Ainsi, la délibération du 5 février dernier au conseil d’administration d’Île-de-France Mobilités envisage d’étudier notre proposition de prolongement du T8 sur la rue Gaston Tessier. Elle reconnaît notre rôle de contributeur dans le débat public. La délibération confirme ainsi :
« la poursuite du projet de prolongement de 5,5km, en tenant compte des enseignements de la concertation, notamment sur la base de principes suivants :

  • poursuivre les études en privilégiant le principe d’une station supplémentaire tout en adaptant, le cas échéant, le positionnement des stations, afin d’améliorer la desserte du quartier du Franc Moisin par le T8, dès sa mise en service ;
  • approfondir les études relatives au terminus à la gare Rosa Parks en privilégiant le principe de la variante A, sous une forme optimisée.
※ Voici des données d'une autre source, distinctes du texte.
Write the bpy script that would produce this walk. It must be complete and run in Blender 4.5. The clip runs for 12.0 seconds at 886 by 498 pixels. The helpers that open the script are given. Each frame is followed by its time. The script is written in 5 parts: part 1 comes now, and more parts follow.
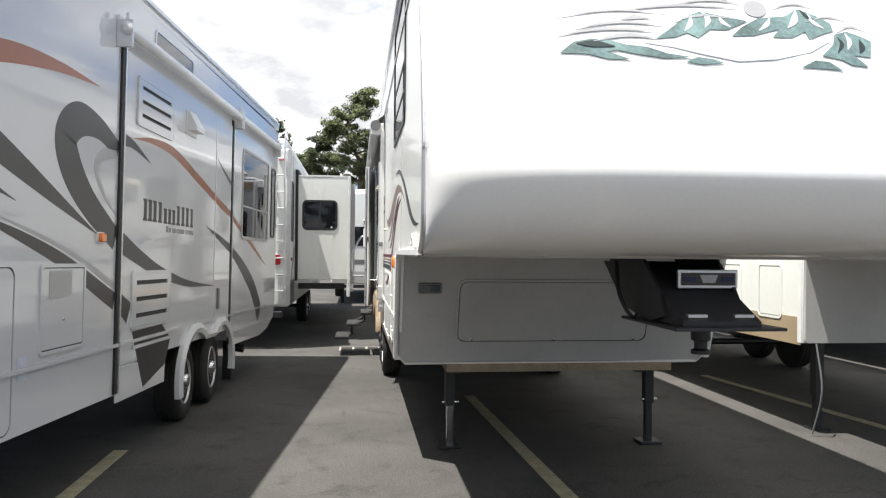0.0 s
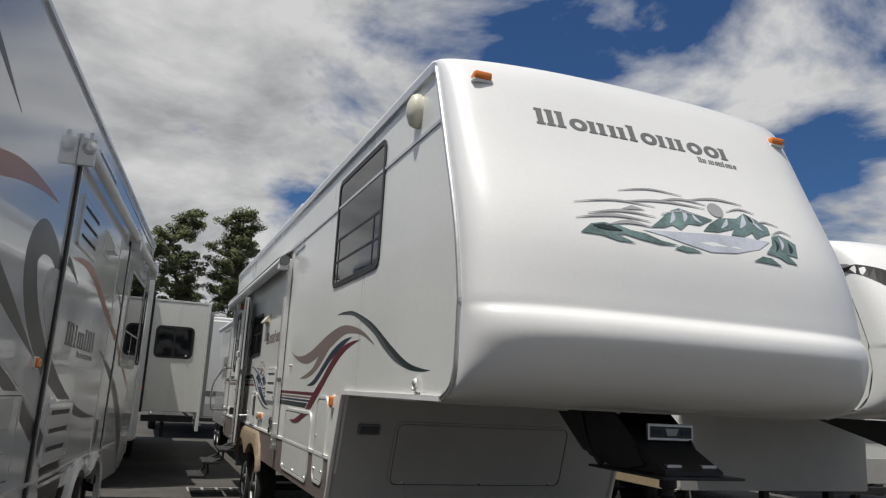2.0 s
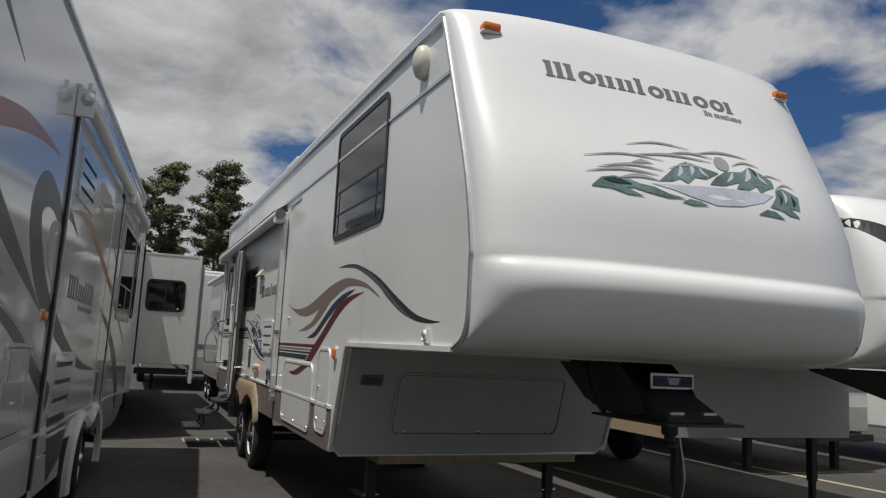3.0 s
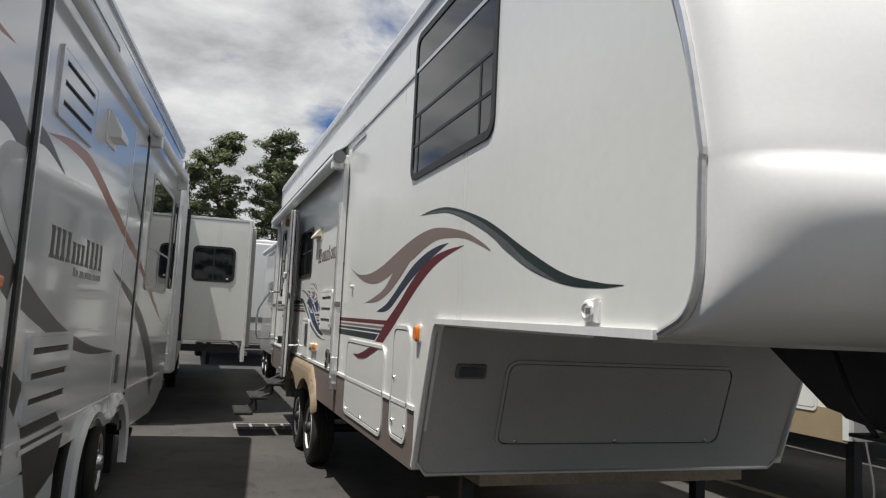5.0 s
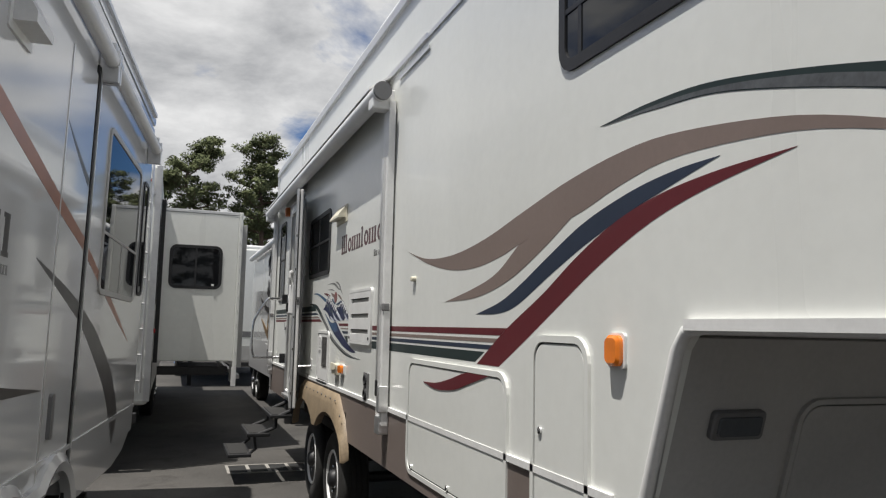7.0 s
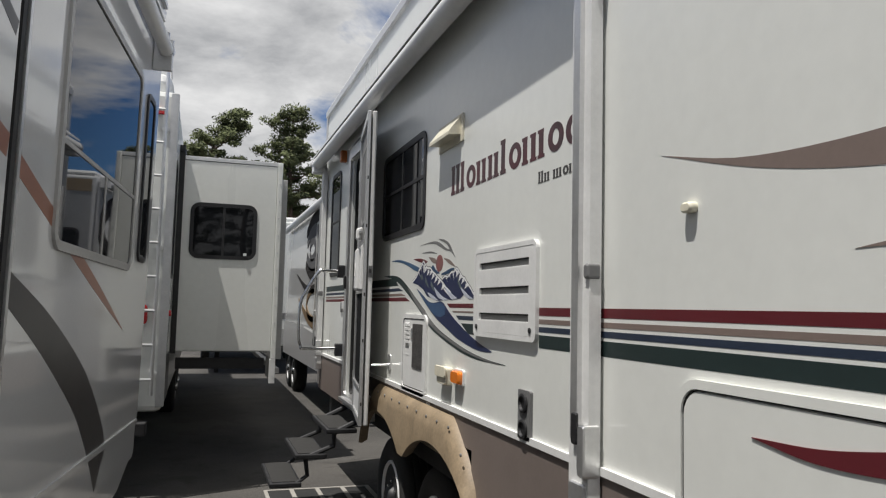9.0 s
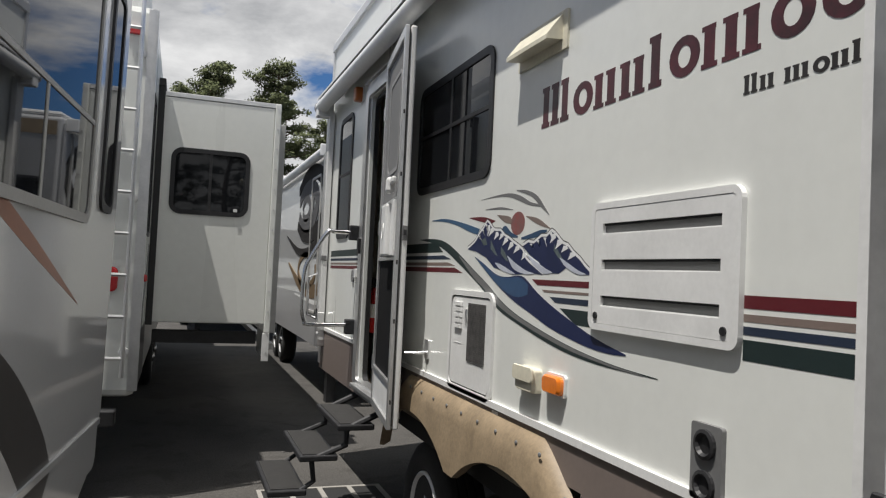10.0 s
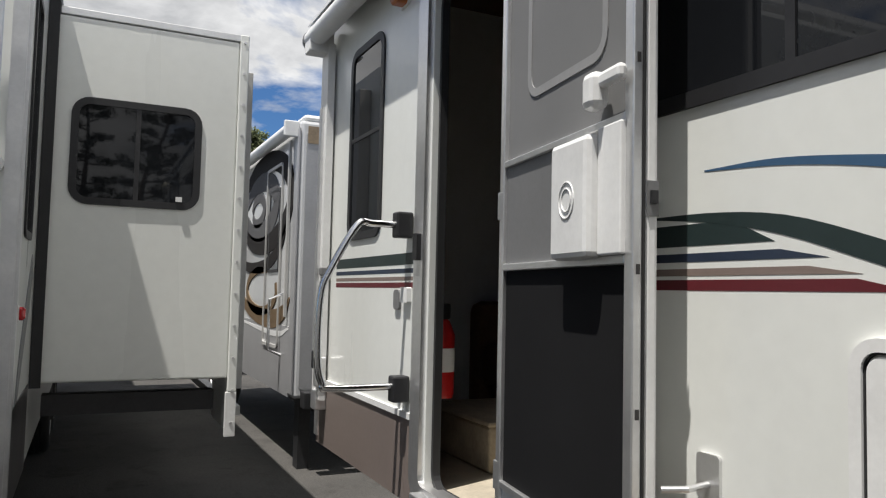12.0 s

Les études rechercheront des optimisations de temps de parcours et d’accessibilité qui permettent d’améliorer les correspondances avec les autres lignes dans un souci de qualité urbaine ».
    Cette délibération se limite donc au strict périmètre du projet d’arrivée du T8 à Rosa Parks.

Notre association rappelle que ce terminus doit absolument offrir aux usagers des différents transports de la gare de Rosa Parks (RER E, T3b) des correspondances réellement accessibles et intuitives – deux éléments qui sont aux antipodes des deux variantes évoquées au cours de la concertation de l’été dernier.
Ainsi donc, notre association et ses partenaires participeront aux différentes réflexions et études menées par Île-de-France Mobilités avec les bureaux d’études qui seront choisis. Alors que les transports en commun de l’Île-de-France ne cessent de voir leur trafic s’accroître considérablement, il est impératif d’inscrire le prolongement du T8 dans une réelle perspective d’avenir, en replaçant la Petite Ceinture au cœur des mobilités à l’échelle de Paris et de sa Région.